Justice
Tribunal de Chartres : le gendarme vise une promo et dérape
Publié le 18/04/2021 à 10h00
Un gendarme eurélien, aujourd’hui à la retraite, est condamné à un an de prison ferme pour faux et usage de faux. Il augmentait les taux d’alcool de certains automobilistes pour pouvoir les verbaliser. « C’était pour avoir l’avancement auquel j’avais droit », justifie-t-il.
L’ancien gendarme ne parvient pas à se départir, à la barre du tribunal de Chartres, de l’attitude martiale à laquelle il a été habitué au cours de ses presque trente ans de carrière.
« Je suis honteux », assure-t-il. « J’ai été victime d’injustices au cours de ma carrière. Je voulais améliorer mes statistiques. »
Pour les améliorer, ce maréchal des logis-chef de 52 ans, aux états de service irréprochables, a utilisé un étonnant subterfuge, au cours de l’été.

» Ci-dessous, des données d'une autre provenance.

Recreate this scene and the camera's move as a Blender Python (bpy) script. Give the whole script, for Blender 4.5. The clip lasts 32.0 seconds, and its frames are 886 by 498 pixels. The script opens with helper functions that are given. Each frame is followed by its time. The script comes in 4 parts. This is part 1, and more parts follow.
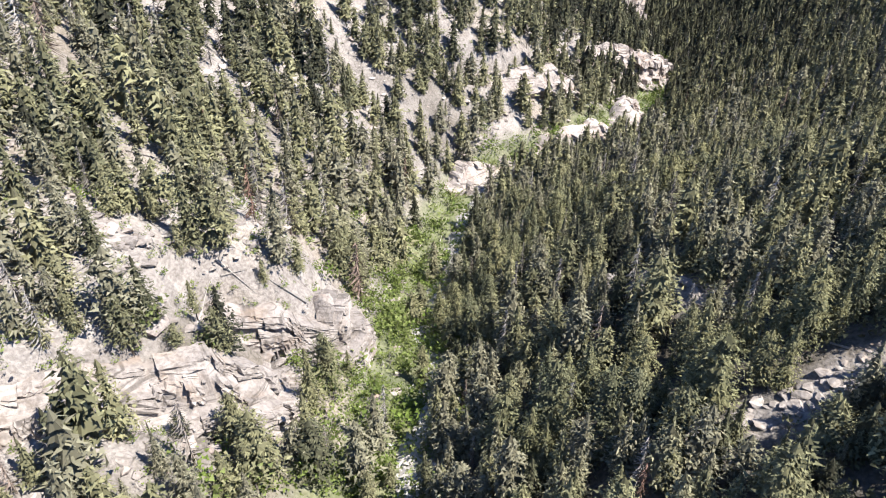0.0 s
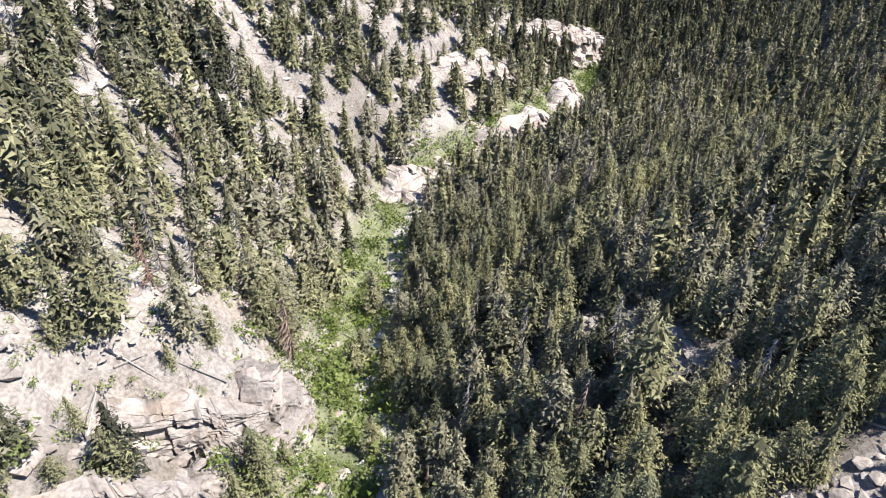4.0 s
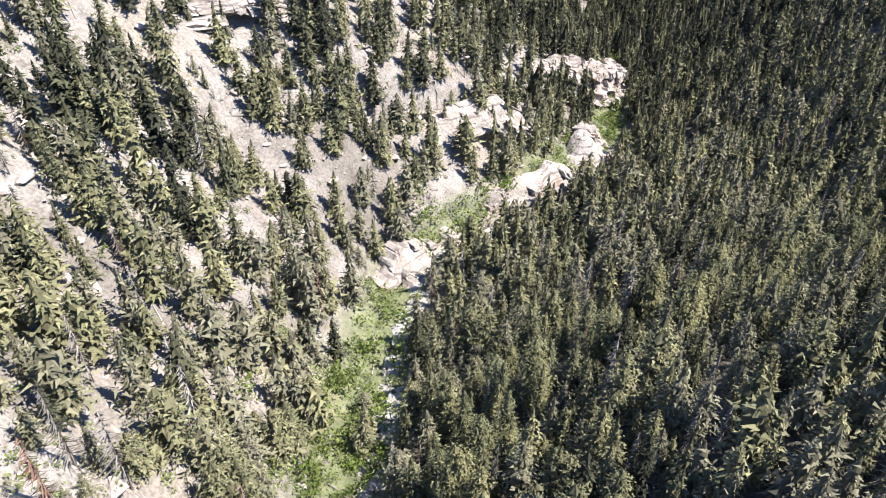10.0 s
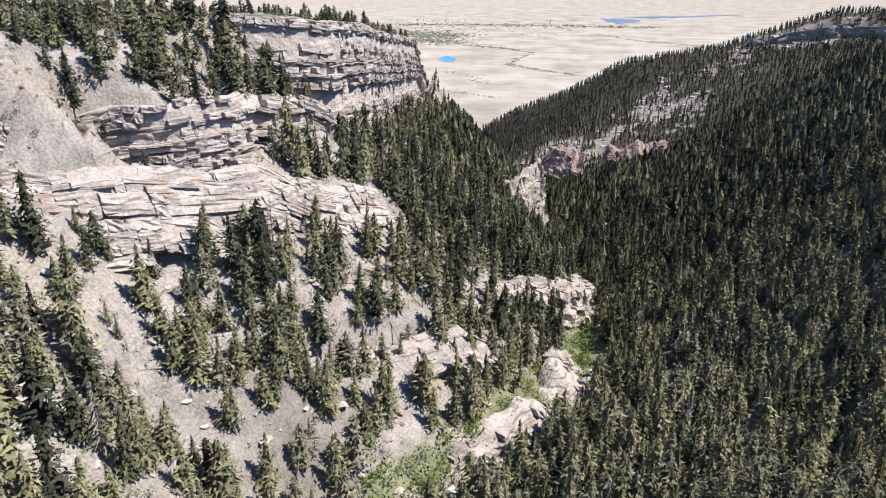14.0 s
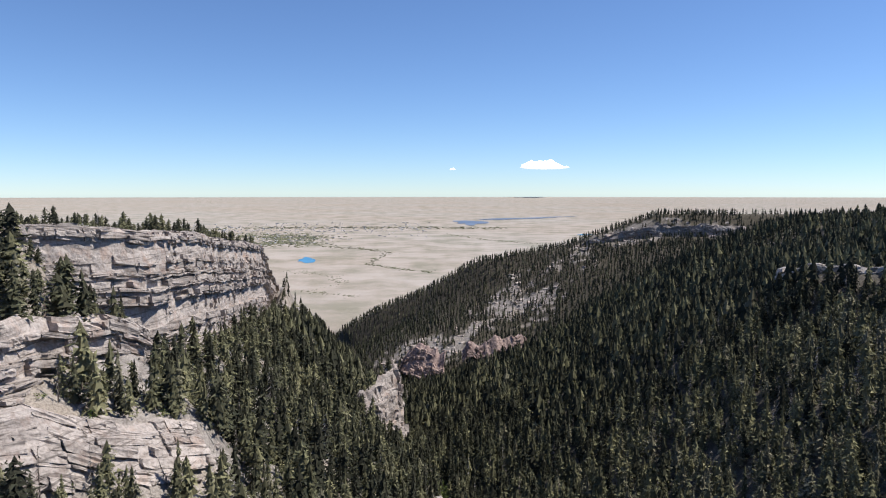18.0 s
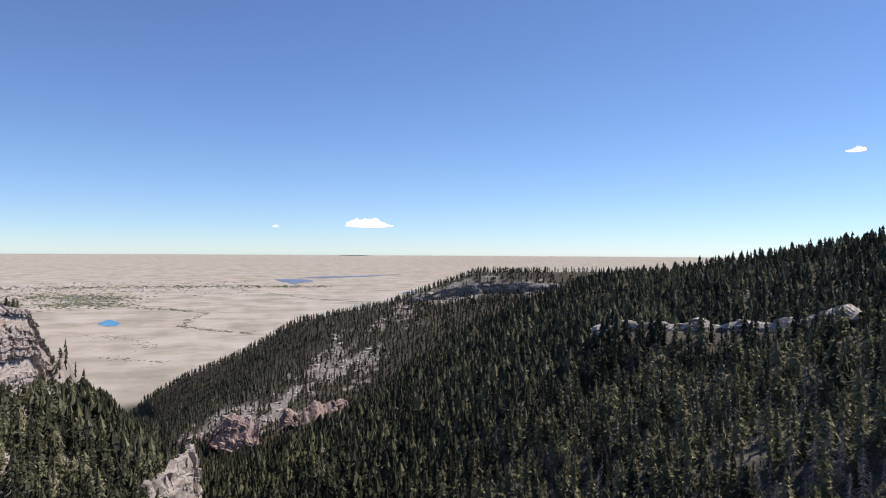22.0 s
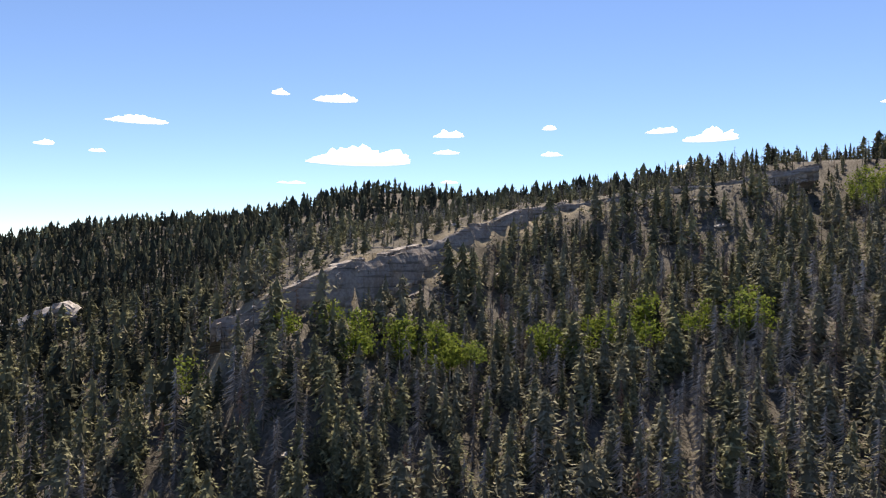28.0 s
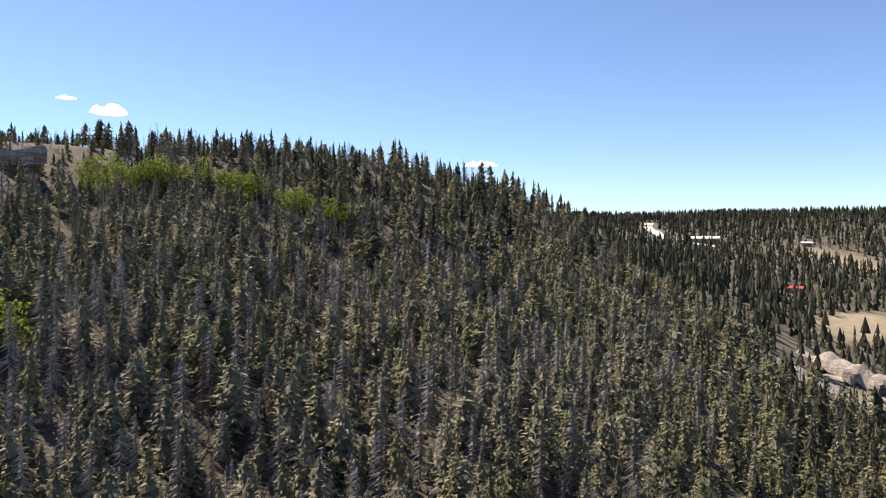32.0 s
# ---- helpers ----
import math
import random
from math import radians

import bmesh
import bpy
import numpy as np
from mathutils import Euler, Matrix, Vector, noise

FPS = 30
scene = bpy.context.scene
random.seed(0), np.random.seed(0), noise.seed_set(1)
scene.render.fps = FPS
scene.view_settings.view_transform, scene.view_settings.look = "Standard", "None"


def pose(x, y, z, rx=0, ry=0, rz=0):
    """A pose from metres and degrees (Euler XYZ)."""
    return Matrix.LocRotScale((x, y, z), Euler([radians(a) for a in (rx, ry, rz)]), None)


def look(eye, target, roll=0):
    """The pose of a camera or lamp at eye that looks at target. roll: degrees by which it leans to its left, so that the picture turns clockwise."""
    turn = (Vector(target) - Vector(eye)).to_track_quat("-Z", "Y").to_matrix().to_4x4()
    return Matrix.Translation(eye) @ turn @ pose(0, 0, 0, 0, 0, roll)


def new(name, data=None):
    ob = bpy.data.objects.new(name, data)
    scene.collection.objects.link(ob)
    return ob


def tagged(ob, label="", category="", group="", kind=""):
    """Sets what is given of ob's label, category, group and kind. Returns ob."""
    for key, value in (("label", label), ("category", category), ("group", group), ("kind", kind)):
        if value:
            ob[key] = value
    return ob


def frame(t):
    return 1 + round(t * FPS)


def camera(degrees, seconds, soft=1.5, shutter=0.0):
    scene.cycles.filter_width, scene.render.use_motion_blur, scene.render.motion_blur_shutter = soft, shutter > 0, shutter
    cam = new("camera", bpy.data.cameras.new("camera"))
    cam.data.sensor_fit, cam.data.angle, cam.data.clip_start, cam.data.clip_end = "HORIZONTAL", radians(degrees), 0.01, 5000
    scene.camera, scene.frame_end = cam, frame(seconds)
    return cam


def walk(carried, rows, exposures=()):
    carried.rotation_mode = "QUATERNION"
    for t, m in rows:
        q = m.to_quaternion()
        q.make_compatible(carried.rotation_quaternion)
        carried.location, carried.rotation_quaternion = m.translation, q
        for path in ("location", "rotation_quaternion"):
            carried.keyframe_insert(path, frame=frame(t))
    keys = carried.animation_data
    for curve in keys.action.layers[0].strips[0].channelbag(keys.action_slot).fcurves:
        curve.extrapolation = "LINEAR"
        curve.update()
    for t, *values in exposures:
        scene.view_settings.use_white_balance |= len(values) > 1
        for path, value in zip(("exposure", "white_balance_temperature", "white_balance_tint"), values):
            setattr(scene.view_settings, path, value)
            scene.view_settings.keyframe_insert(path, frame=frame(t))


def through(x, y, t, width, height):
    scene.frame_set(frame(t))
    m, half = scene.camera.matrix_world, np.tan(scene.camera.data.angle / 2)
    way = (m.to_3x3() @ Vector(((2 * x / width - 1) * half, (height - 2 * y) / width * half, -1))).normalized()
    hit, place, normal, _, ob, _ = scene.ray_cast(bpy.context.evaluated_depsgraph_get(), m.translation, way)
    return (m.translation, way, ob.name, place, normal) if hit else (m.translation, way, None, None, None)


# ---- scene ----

Ce sont ses collègues qui s’en sont aperçus, à la fin du mois de septembre 2020. Il était en train de verbaliser un automobiliste, qu’il aurait contrôlé avec un taux d’alcool de 0,46 mg par litre d’air expiré. Un taux délictuel, passible de la rétention immédiate du permis de conduire, de la suppression de six points et d’une convocation devant la justice.
Les collègues du gendarme jettent un œil sur le cadran de l’éthylomètre. À leur grande surprise, il affiche un taux de 0,13 mg. Un taux qui n’est passible d’aucune sanction.
La hiérarchie du gendarme est immédiatement alertée. Le procureur de la République charge la brigade de recherches de Dreux d’enquêter sur les agissements présumés du gendarme.
L’éthylomètre est saisi. L’appareil garde en mémoire les taux affichés à l’occasion des contrôles d’alcoolémie. En croisant les dates et les heures, avec les procès-verbaux dressés par le gendarme, les enquêteurs retrouvent une dizaine de victimes verbalisées à tort, avec toutes les conséquences qui en découlaient.
Le gendarme, qui a fait valoir ses droits à la retraite le 1er novembre, est jugé pour faux et usage de faux en écriture publique.
« Vous risquez dix ans de prison », assène Rémi Coutin, le procureur de la République. « Si nous avions retenu la circonstance aggravante de dépositaire de l’autorité publique, vous seriez passible de la cour d’assises. »
Les procédures annulées
Le gendarme affirme, qu’outre les injustices dont il s’estimait victime de la part de ses supérieurs, le comportement des automobilistes qu’il contrôlait régulièrement l’exaspérait : « Ils n’ont plus de respect pour l’uniforme et souvent, ils minimisent leurs fautes. »
Des arguments que tant les avocats des victimes que le procureur de la République ne veulent pas admettre. « Il a trahi la confiance que les citoyens ont dans la gendarmerie », regrette Me Josiane Martins, qui défend un retraité de 78 ans, qui, jusqu’alors, n’a eu aucun problème avec la justice. « Son taux enregistré était de 0,09 mg par litre d’air expiré. Il a été verbalisé à 0,47 mg. Pendant sa suspension de permis, il est resté enfermé chez lui, à la campagne. Il faisait confiance au gendarme et comme tous les autres, il n’a pas pensé à regarder son taux sur l’appareil. »
« Vous avez trahi la confiance que les victimes ont dans la gendarmerie, mais aussi celle de vos collègues, de l’institution et de mon service », réagit Rémi Coutin, avant de réclamer trois ans de prison, dont un an ferme, contre l’ancien gendarme.
« Il était peut-être arrivé à un point de saturation », plaide en défense Me Vincent Rivierre, en regrettant que son client n’ait pas été soumis à une expertise psychiatrique.
Le procureur de la République s’est engagé à ce que les procédures menées à tort contre les automobilistes verbalisés soient annulées et que leurs points leur soient restitués sur leur permis de conduire.
Le tribunal a suivi les réquisitions. L’ancien gendarme effectuera sa peine de prison ferme à son domicile du Loiret, sous forme d’une détention sous bracelet électronique.